編み物の世界は平和で、森の動物やキノコやフルーツの類を模様編みにして遊んでいる長閑なイメージを持っている人は多いと思う。
でも、政治的な立ち位置を表明した作品を編むこともあるし、著作権に抵触するようなヤバそうなことをしてしまう人もいる。まあ、スキャンダルはそれなりにある。
ニッターたちの間で人気のSNS「Ravelry」が、白人至上主義者ニッターを締め出す行為に出た。「白人至上主義者」といっても要はトランプサポーターのこと。2020年の大統領選で再選を狙うトランプを応援しようと、何かの編み図(スカーフ? 帽子?)をラベリに載せていたのだが、今は一般にはアクセスできなくなっている。その編み図製作者は自分の編み図にアクセスできるけど、みんなと共有させてもらえないらしい。まさか、目だけが出せる真っ白なとんがり帽子ではなかったと思う。見てないから知らないけど。
私は、なんかこう、しゃらくさい気分にさせられたね。
トランプ2020の編み図ぐらいは別にいいんじゃないかと思うな。その編み図に触発されて、人種差別的なコメントが飛び交ったのかもしれないし、トランプ嫌いの人々がどうしても排除したかったのかもしれない。
ウィメンズ・マーチがあったとき、ピンクの猫帽子を編んで被ってマーチに参加というのが流行ったけど、あのときも、アメリカの「保守系」の毛糸屋さんが、猫帽子用のピンクの毛糸を売るのを拒否していた。まったく、どっちもどっちだわ。政治的な意見なんて、一部の人を除きコロコロ変わるからほっとけばいいのに。

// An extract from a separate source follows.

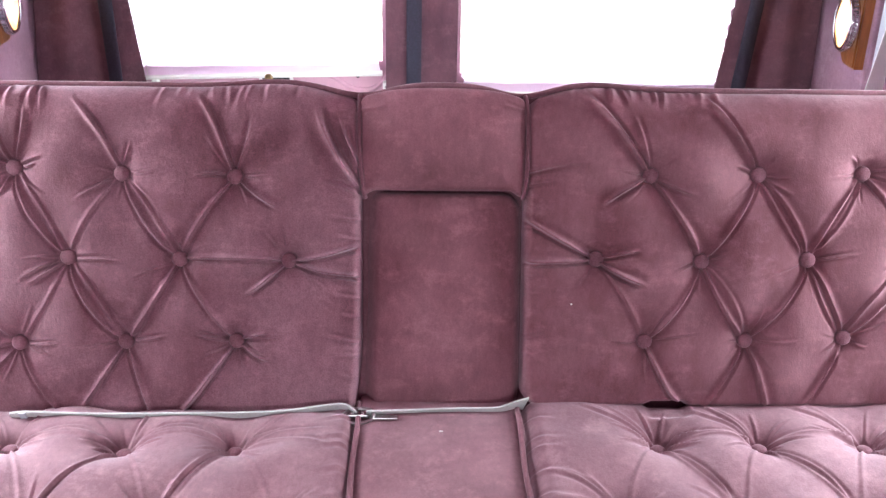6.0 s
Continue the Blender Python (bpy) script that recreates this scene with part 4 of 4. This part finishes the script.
scrap = bmesh.new()
bmesh.ops.create_icosphere(scrap, subdivisions=2, radius=0.0023)
for v in scrap.verts:
    v.co = Vector((v.co.x * 1.4, v.co.y * 0.6, v.co.z * 0.45)) + Vector((-0.001, -0.128, 0.4105))
tagged(part("lint", scrap, WHITE_PLASTIC), "tiny white fleck of lint on the centre seat", "lint")
scrap = bmesh.new()
bmesh.ops.create_icosphere(scrap, subdivisions=1, radius=0.0016)
for v in scrap.verts:
    v.co = bp(0.187 + v.co.x, -0.064 + v.co.y, float(right_relief(np.array([0.187]), np.array([-0.064]), np.ones(1))[0]) + 0.0005 + 0.5 * v.co.z)
tagged(part("lint", scrap, WHITE_PLASTIC), "tiny white fleck of lint on the sofa back", "lint")


# ---- outside: pale dry reeds beyond low green weeds ----
rnd = random.Random(77)
verts, faces = [], []
for k in range(5200):
    far, off = rnd.uniform(7.0, 26.0), rnd.gauss(0, 2.4)
    foot = Vector((-0.48 * far - 0.88 * off, -1.3 + 0.88 * far - 0.48 * off, -0.6))
    tip = foot + Vector((rnd.gauss(0, 0.45), rnd.gauss(0, 0.45), rnd.uniform(0.05, 0.4) if far < 13 else rnd.uniform(0.6, 0.16 * far)))
    mid = (foot + tip) / 2 + Vector((rnd.gauss(0, 0.06), rnd.gauss(0, 0.06), 0.05))
    w = Vector((rnd.uniform(0.6, 1), rnd.uniform(-0.8, 0.8), 0)) * rnd.uniform(0.006, 0.018) * (1 if far < 13 else 1.6)
    i = len(verts)
    verts += [foot - w, foot + w, mid + w, mid - w, tip]
    faces += [(i, i + 1, i + 2, i + 3), (i + 3, i + 2, i + 4)]
me = bpy.data.meshes.new("reeds")
me.from_pydata([tuple(v) for v in verts], [], faces)
tagged(part("reeds", me, REED), "pale dry reeds and grass outside the van", "grass", kind="stuff")
verts, faces = [], []
for k in range(15000):
    far, off = rnd.uniform(2.6, 6.4), rnd.gauss(0, 0.8)
    c = Vector((-0.55 * far - 0.84 * off, -1.3 + 0.84 * far - 0.55 * off, -0.6 + abs(rnd.gauss(0, 0.16))))
    if c.x > -1.5:
        continue
    a = Vector((rnd.gauss(0, 1), rnd.gauss(0, 1), rnd.gauss(0, 0.6))).normalized() * rnd.uniform(0.018, 0.034)
    b = a.orthogonal().normalized() * 0.012
    i = len(verts)
    verts += [c - a, c + b, c + a, c - b]
    faces.append((i, i + 1, i + 2, i + 3))
me = bpy.data.meshes.new("weeds")
me.from_pydata([tuple(v) for v in verts], [], faces)
tagged(part("weeds", me, LEAF), "low green leafy weeds close outside the van", "plants", kind="stuff")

そもそも編み物なので、トランプ2020のブツを編みたい!と意思表明したところで、実際に完成させるまでには時間がかかる(その前に脱落してしまう人も出てくる)。ましてや、そのブツを着用し、外出する(トランプのラリーに行くとか)までにはもっと時間が経過する。だから「こんなもの、本当に作りたいのかな」とか「こんなの来て外出する勇気ないな」とか心の中で逡巡する時間がたっぷりある。なんとなく、そういう時間はよい時間のような気がする。
むしろ、自分たちと意見が違うからと編み図を排除するラベリが怖い。世界中のニッターが参加できるプラットフォームを作っておいて、それはないだろう、と思う。もし、マーク・ザッカーバーグがトランプ嫌いで、そのサポーターを排除したら大事件になる。ラベリは過敏のような気がする。
まあ、私は表面的な事しか知らないから何が起きたのか知らずに勝手にこんなこと言っているわけだけど。